Yet Another Resource Navigator
In Hadoop 1.0 version, the resource management was also handled by the MapReduce layer. There was just a master tracker that kept track of all the jobs, leading to a bottleneck in terms of processing and scheduling. The scalability of the Hadoop architecture was much reduced so was the efficiency. To solve this, YARN was implemented in Hadoop 2.0, which was responsible for resource management and scheduling of job tasks. With the creation of YARN, scalability, fault tolerance and speed was achieved.
There are multiple components of YARN:
-- Container: Containers are the physical resources such as CPU, RAM, hard disk available to run a task. CLC or Container Launch Context is used to specify how much memory can be allotted and to invoke a container.

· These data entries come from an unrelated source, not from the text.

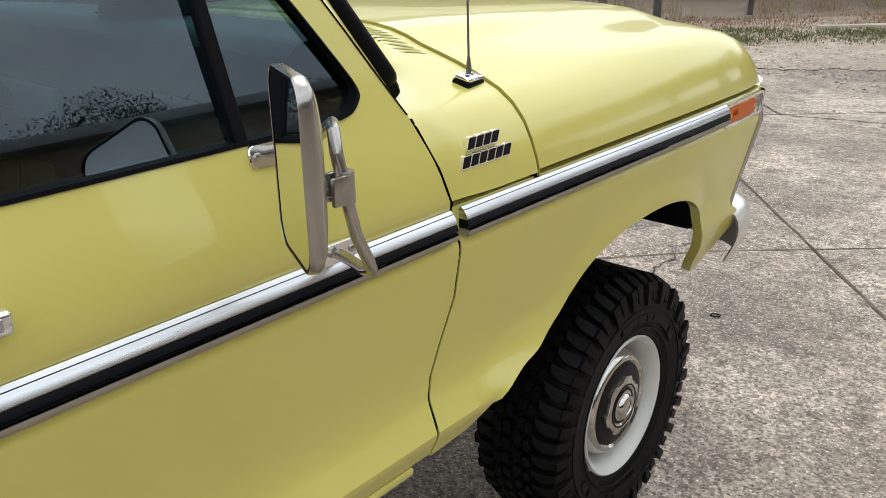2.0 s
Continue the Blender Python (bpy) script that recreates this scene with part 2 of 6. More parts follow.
CLEAR_LENS = material("clear_reverse_lens", (0.42, 0.24, 0.23), 0.2, 0.0, 0.4, 0.4, 90)
SILVER = material("silver_bumper_paint", (0.345, 0.355, 0.385), 0.33, 0.8, 0.25, 0.25, 6, tint=(0.30, 0.31, 0.33))
TREAD = material("grey_tread_plate", (0.24, 0.255, 0.275), 0.45, 0.35, vary=0.5, scale=8, fine=0.15, tint=(0.24, 0.25, 0.26))
GREY_PANEL = material("silver_grey_tailgate_panel", (0.30, 0.31, 0.32), 0.42, 0.3, vary=0.2, scale=5)
BLACK_PAINT = material("black_badge_paint", (0.007, 0.007, 0.008), 0.4, gloss=0.15)
WHITE_MARK = material("white_badge_enamel", (0.75, 0.75, 0.75), 0.4)
SEAT = material("blue_grey_seat_vinyl", (0.024, 0.031, 0.041), 0.55, vary=0.4, scale=12, bump=0.1)
DASH = material("dark_dashboard_vinyl", (0.013, 0.016, 0.019), 0.5, bump=0.1)
INSET = material("dull_handle_inset", (0.46, 0.49, 0.53), 0.35, 0.8)
LATCH = material("dark_grey_latch_plate", (0.055, 0.05, 0.046), 0.5, 0.2, vary=0.4, scale=40)
CLEAR_GLASS = glass_material("pale_green_car_glass", (0.60, 0.80, 0.85), 0.008, 1.5, (0.78, 0.95, 1.0))
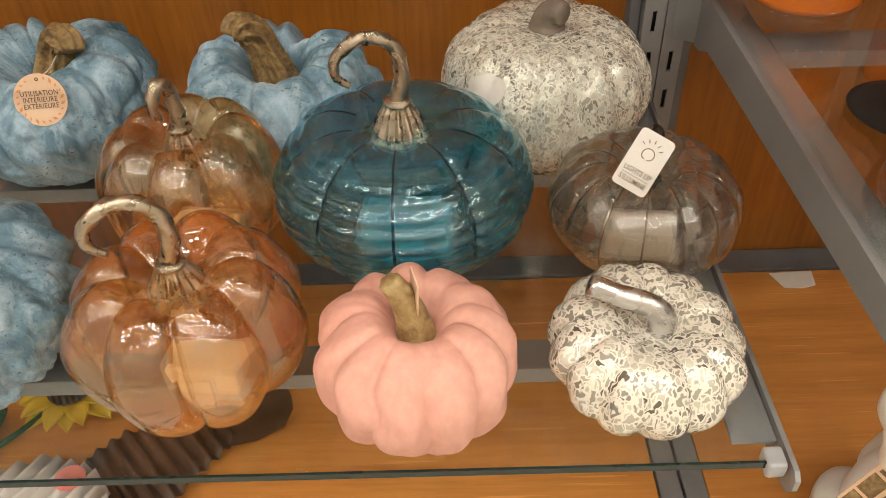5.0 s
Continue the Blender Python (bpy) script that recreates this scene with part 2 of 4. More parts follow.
def corrugated(outline, angle, pitch, amp, z, thick=0.0012):
    """Corrugated sheet steel cut to an outline; ridges run across the given angle."""
    a = radians(angle)
    d, n = (math.cos(a), math.sin(a)), (-math.sin(a), math.cos(a))
    us = [x * d[0] + y * d[1] for x, y in outline]
    lo, hi = min(us) + 1e-5, max(us) - 1e-5
    steps = int((hi - lo) / pitch * 10)
    bm = bmesh.new()
    last = None
    for i in range(steps + 1):
        u = lo + (hi - lo) * i / steps
        sp = inside_spans(outline, d, n, u)
        if not sp:
            continue
        h = z + amp * math.sin(2 * math.pi * u / pitch)
        row = []
        for k in range(7):
            v = sp[0] + (sp[1] - sp[0]) * k / 6
            row.append((d[0] * u + n[0] * v, d[1] * u + n[1] * v))
        top = [bm.verts.new((*q, h + thick)) for q in row]
        bot = [bm.verts.new((*q, h)) for q in row]
        ring = top + bot[::-1]
        if last:
            m = len(ring)
            for k in range(m):
                bm.faces.new((last[k], last[(k + 1) % m], ring[(k + 1) % m], ring[k]))
        else:
            bm.faces.new(ring[::-1])
        last = ring
    bm.faces.new(last)
    bmesh.ops.recalc_face_normals(bm, faces=bm.faces)
    return bm

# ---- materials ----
# One laminate: panel colour lowered, deck colour raised, to stand in for light falloff.
PANEL = wood("maple_laminate_upright_dimmed", (0.165, 0.048, 0.005), (0.262, 0.088, 0.0095), (0.365, 0.137, 0.018), "z", 0.36)
DECK = wood("maple_laminate_flat_brightened", (0.45, 0.172, 0.034), (0.60, 0.25, 0.056), (0.71, 0.325, 0.082), "x", 0.33, 1.0, 0.4)
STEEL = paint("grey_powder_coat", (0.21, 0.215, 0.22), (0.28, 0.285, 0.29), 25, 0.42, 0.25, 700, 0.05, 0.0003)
# Darker copy of the grey coat; shade on sides and gaps put into colour.
STEEL_SHADED = paint("shaded_grey_powder_coat", (0.12, 0.122, 0.128), (0.17, 0.172, 0.18), 25, 0.5, 0.2, 700, 0.2, 0.0003)
SLOT_SHADE = paint("slot_shade_black", (0.012, 0.012, 0.013), (0.02, 0.02, 0.02), 30, 0.8)
CLIP = paint("grey_plastic", (0.30, 0.31, 0.32), (0.37, 0.38, 0.39), 40, 0.35)
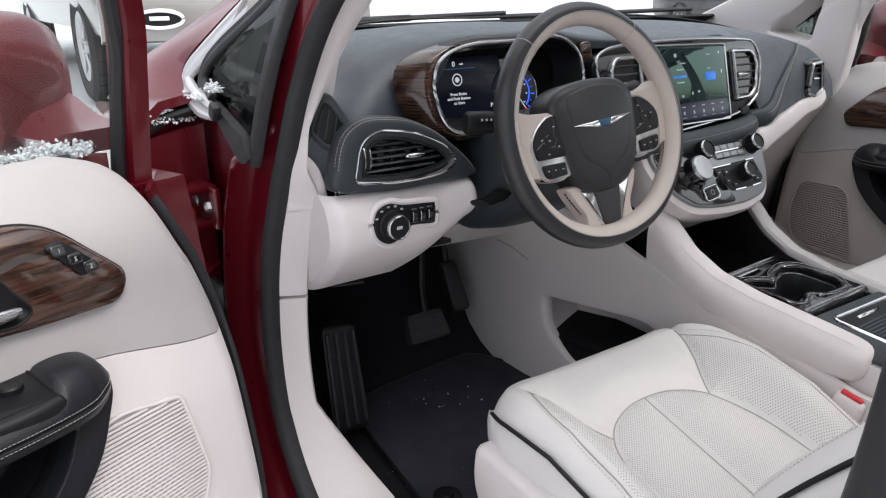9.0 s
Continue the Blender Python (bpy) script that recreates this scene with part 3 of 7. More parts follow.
# windscreen and its black lower border
shield_pt = lambda u, v, k=0.0: Vector((-0.93 + 0.80 * v - 0.10 * (1 - (2 * u - 1) ** 2) * (1 - v) - k, (0.80 - 0.12 * v) * (2 * u - 1), 1.215 + 0.40 * v + 0.02 * v * (1 - v)))
ws = setting("window_1", sheet(lambda u, v: shield_pt(u, v), 24, 12), glass, "windscreen glass", "window")
ws.visible_shadow = False
setting("windscreen_border", solid(sheet(lambda u, v: shield_pt(u, -0.02 + 0.068 * v) + Vector((0.012, 0, 0)), 24, 3), 0.006), hard_black, "black border at the foot of the windscreen", "trim")
for k in (0, 1):
    wiper = [shield_pt(0.1 + 0.42 * k + 0.40 * t, 0.03 + 0.03 * t) + Vector((-0.020, 0, 0.010)) for t in np.linspace(0, 1, 12)]
    w_ = thing("wiper", "black windscreen wiper resting on the glass", "wiper", wiper[0], group="wipers")
    part("blade", tube(wiper, 0.006, 8), rubber, w_)
    part("arm", tube([wiper[0] + Vector((-0.06, 0.02, -0.05)), wiper[0] + Vector((-0.03, 0.0, 0.0)), wiper[6]], 0.008, 8), hard_black, w_)


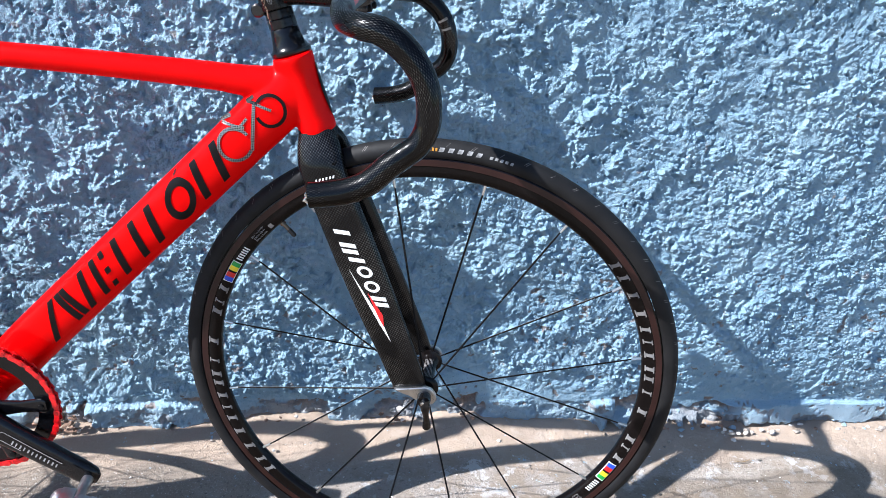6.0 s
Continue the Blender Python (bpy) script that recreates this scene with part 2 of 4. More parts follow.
GREY = worn("grey_print", (0.26, 0.25, 0.25), 0.4, coat=0.3, scale=80, amount=0.2)
PRINT_RED = worn("red_print", (0.60, 0.012, 0.015), 0.35, coat=0.5, scale=80, amount=0.1)
BADGE_RED = worn("badge_red", (0.36, 0.006, 0.010), 0.35, coat=0.4, scale=220, amount=0.6)
PRINT_BLUE = worn("blue_print", (0.02, 0.07, 0.55), 0.35, coat=0.4, scale=80, amount=0.1)
PRINT_YELLOW = worn("yellow_print", (0.80, 0.62, 0.02), 0.35, coat=0.4, scale=80, amount=0.1)
PRINT_GREEN = worn("green_print", (0.02, 0.32, 0.05), 0.35, coat=0.4, scale=80, amount=0.1)
GREEN = worn("green_anodised", (0.01, 0.50, 0.03), 0.25, coat=0.6, scale=60, amount=0.15)
ORANGE = worn("orange_print", (0.42, 0.19, 0.015), 0.5, scale=80, amount=0.15)
CHAIN_RED = worn("red_chain_enamel", (0.70, 0.006, 0.009), 0.3, metal=0.1, coat=0.5, scale=120, amount=0.4)
CHECK = shader("checked_print", (0.3, 0.3, 0.3), 0.3, coat=0.5)
_n = Nodes(CHECK)
_c = _n.t.nodes.new("ShaderNodeTexChecker")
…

-- Application Master: It is responsible for tracking progress of an application, creation of CLC to start and stop containers, and negotiation for resources from the Resource Manager. It also sends heartbeat signals to the Resource Manager to update the status of the application.
-- Node Manager: It manages the containers in its node. It sends heartbeat signals regarding each of its containers whether they are in process, working or not. Node Manager assigns containers when asked for by the Application Master. It manages and keeps track of work performed in the containers.
-- Resource Manager: It is responsible for starting and stopping applications on request of clients. It manages allocation of resources and communications to node managers. In case of failure, it can allocate new resources and start jobs as required. It ensures optimal usage of resources and timely updates to the client. It has two main components: scheduler and application manager.